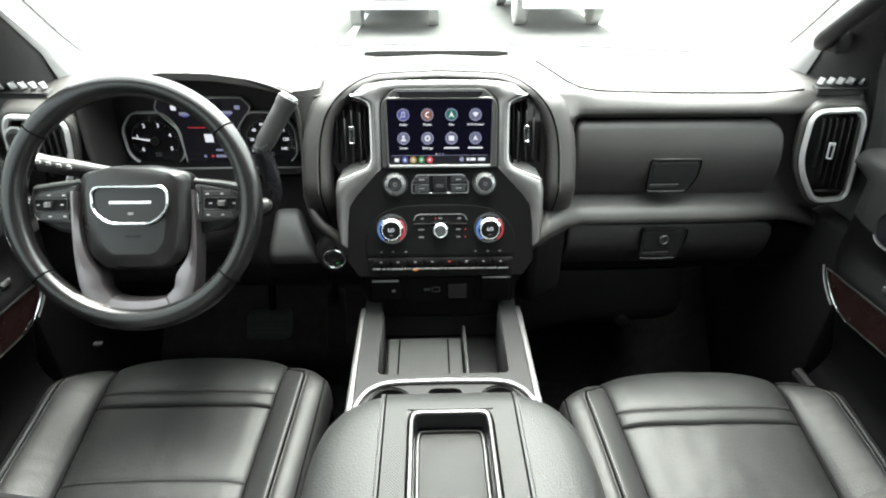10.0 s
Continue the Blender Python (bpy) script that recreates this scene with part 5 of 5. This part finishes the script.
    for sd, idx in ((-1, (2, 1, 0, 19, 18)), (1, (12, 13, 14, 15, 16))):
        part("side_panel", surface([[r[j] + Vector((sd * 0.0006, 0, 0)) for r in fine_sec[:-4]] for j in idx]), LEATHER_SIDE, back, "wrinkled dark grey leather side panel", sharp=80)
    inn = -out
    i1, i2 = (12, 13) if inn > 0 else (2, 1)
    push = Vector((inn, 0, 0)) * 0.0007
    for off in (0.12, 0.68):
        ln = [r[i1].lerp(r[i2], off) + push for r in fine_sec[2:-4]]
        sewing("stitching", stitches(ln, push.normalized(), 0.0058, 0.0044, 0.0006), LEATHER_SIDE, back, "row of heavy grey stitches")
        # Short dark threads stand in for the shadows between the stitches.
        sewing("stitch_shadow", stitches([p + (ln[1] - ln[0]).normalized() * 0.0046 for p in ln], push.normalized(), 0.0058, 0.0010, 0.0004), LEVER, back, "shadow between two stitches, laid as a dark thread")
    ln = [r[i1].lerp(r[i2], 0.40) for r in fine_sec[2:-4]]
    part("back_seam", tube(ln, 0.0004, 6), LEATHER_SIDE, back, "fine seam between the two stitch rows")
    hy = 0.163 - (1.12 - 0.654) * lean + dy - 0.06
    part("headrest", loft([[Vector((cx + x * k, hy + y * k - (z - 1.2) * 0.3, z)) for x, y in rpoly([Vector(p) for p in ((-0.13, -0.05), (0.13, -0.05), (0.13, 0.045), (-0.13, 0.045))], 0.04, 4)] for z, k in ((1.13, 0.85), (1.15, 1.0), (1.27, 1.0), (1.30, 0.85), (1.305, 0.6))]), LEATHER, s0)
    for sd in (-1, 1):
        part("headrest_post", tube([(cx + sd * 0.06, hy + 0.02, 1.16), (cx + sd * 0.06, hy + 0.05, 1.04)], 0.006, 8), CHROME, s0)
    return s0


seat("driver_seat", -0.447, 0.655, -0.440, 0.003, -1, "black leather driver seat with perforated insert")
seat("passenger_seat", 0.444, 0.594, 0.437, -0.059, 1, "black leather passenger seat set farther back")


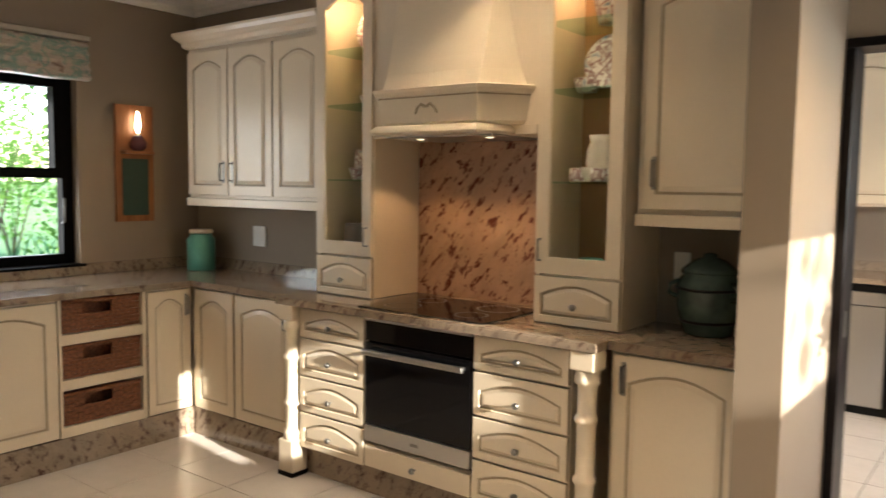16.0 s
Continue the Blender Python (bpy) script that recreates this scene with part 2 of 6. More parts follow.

==

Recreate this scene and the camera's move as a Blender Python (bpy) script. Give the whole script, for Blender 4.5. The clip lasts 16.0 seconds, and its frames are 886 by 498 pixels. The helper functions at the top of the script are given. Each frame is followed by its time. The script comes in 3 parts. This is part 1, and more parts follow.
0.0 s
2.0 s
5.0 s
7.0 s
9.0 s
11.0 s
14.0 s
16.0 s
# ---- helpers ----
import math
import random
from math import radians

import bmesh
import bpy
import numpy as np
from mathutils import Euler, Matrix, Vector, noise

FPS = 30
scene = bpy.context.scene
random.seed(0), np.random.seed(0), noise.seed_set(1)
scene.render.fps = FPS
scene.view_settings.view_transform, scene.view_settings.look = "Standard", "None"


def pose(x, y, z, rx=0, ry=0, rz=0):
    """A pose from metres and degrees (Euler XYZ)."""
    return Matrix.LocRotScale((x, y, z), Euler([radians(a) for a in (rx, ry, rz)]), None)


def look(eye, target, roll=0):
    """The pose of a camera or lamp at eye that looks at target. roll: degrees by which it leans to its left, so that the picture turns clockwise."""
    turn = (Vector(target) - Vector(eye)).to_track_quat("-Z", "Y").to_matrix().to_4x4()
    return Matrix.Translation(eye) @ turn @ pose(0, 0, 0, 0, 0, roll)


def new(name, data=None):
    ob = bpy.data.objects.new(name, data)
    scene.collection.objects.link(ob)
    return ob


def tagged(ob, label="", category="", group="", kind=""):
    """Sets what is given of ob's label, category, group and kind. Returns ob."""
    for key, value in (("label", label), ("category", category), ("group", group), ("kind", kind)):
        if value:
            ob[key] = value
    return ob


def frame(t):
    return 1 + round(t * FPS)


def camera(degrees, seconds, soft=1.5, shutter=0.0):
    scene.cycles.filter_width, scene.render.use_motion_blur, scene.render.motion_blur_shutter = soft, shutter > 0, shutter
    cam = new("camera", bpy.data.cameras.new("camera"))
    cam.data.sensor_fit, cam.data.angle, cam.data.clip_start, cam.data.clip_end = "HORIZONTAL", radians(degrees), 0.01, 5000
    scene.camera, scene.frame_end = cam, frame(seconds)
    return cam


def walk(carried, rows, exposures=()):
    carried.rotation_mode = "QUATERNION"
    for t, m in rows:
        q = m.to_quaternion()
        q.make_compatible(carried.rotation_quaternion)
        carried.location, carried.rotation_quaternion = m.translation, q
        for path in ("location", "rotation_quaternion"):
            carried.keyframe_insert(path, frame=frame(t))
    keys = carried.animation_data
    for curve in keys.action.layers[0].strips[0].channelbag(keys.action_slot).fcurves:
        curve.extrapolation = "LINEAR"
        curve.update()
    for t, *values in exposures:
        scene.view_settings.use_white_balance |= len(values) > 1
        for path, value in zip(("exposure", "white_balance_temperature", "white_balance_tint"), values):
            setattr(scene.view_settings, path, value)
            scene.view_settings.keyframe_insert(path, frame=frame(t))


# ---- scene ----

## WRITTEN EXERCISE
Begin with the line containing "of a camera", end with the line containing "# ---- scene", and repeat every line in that stretch exactly.

## OUTPUT OF THE EXERCISE
    """The pose of a camera or lamp at eye that looks at target. roll: degrees by which it leans to its left, so that the picture turns clockwise."""
    turn = (Vector(target) - Vector(eye)).to_track_quat("-Z", "Y").to_matrix().to_4x4()
    return Matrix.Translation(eye) @ turn @ pose(0, 0, 0, 0, 0, roll)


def new(name, data=None):
    ob = bpy.data.objects.new(name, data)
    scene.collection.objects.link(ob)
    return ob


def tagged(ob, label="", category="", group="", kind=""):
    """Sets what is given of ob's label, category, group and kind. Returns ob."""
    for key, value in (("label", label), ("category", category), ("group", group), ("kind", kind)):
        if value:
            ob[key] = value
    return ob


def frame(t):
    return 1 + round(t * FPS)


def camera(degrees, seconds, soft=1.5, shutter=0.0):
    scene.cycles.filter_width, scene.render.use_motion_blur, scene.render.motion_blur_shutter = soft, shutter > 0, shutter
    cam = new("camera", bpy.data.cameras.new("camera"))
    cam.data.sensor_fit, cam.data.angle, cam.data.clip_start, cam.data.clip_end = "HORIZONTAL", radians(degrees), 0.01, 5000
    scene.camera, scene.frame_end = cam, frame(seconds)
    return cam


def walk(carried, rows, exposures=()):
    carried.rotation_mode = "QUATERNION"
    for t, m in rows:
        q = m.to_quaternion()
        q.make_compatible(carried.rotation_quaternion)
        carried.location, carried.rotation_quaternion = m.translation, q
        for path in ("location", "rotation_quaternion"):
            carried.keyframe_insert(path, frame=frame(t))
    keys = carried.animation_data
    for curve in keys.action.layers[0].strips[0].channelbag(keys.action_slot).fcurves:
        curve.extrapolation = "LINEAR"
        curve.update()
    for t, *values in exposures:
        scene.view_settings.use_white_balance |= len(values) > 1
        for path, value in zip(("exposure", "white_balance_temperature", "white_balance_tint"), values):
            setattr(scene.view_settings, path, value)
            scene.view_settings.keyframe_insert(path, frame=frame(t))


# ---- scene ----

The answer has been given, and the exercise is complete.